→ Supplied information:
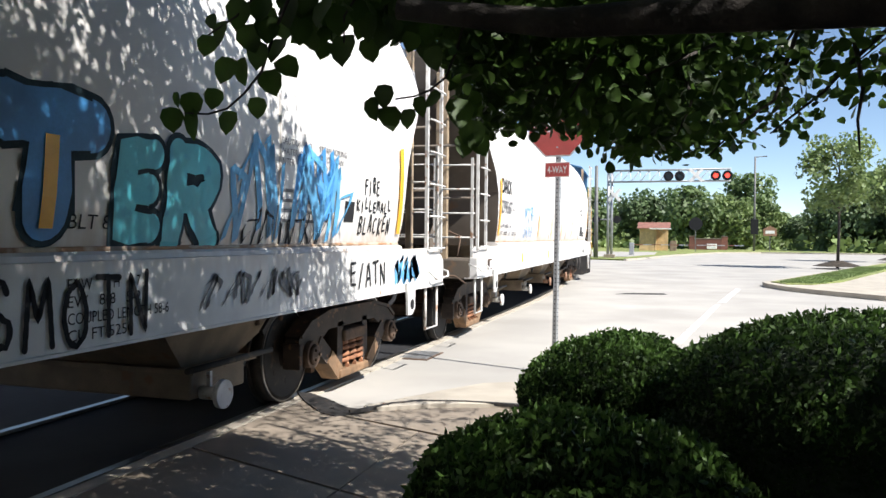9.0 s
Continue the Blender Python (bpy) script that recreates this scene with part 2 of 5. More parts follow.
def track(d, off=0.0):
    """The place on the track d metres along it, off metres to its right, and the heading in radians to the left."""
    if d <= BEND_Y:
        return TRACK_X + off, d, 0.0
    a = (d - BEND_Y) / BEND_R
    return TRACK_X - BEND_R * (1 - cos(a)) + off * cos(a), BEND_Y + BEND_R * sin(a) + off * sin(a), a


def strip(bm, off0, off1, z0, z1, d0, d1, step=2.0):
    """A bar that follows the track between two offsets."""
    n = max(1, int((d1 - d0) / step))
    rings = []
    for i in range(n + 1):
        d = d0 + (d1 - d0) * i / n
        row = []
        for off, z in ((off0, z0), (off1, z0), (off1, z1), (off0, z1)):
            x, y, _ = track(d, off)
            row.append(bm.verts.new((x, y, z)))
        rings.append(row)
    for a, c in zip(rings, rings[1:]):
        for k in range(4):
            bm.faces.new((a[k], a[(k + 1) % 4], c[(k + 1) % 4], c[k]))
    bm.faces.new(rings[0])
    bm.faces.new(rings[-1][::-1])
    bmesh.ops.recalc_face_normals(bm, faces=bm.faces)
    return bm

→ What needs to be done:
Output each line exactly; omit every picture.

→ Written solution:
9.0 s
Continue the Blender Python (bpy) script that recreates this scene with part 2 of 5. More parts follow.
def track(d, off=0.0):
    """The place on the track d metres along it, off metres to its right, and the heading in radians to the left."""
    if d <= BEND_Y:
        return TRACK_X + off, d, 0.0
    a = (d - BEND_Y) / BEND_R
    return TRACK_X - BEND_R * (1 - cos(a)) + off * cos(a), BEND_Y + BEND_R * sin(a) + off * sin(a), a


def strip(bm, off0, off1, z0, z1, d0, d1, step=2.0):
    """A bar that follows the track between two offsets."""
    n = max(1, int((d1 - d0) / step))
    rings = []
    for i in range(n + 1):
        d = d0 + (d1 - d0) * i / n
        row = []
        for off, z in ((off0, z0), (off1, z0), (off1, z1), (off0, z1)):
            x, y, _ = track(d, off)
            row.append(bm.verts.new((x, y, z)))
        rings.append(row)
    for a, c in zip(rings, rings[1:]):
        for k in range(4):
            bm.faces.new((a[k], a[(k + 1) % 4], c[(k + 1) % 4], c[k]))
    bm.faces.new(rings[0])
    bm.faces.new(rings[-1][::-1])
    bmesh.ops.recalc_face_normals(bm, faces=bm.faces)
    return bm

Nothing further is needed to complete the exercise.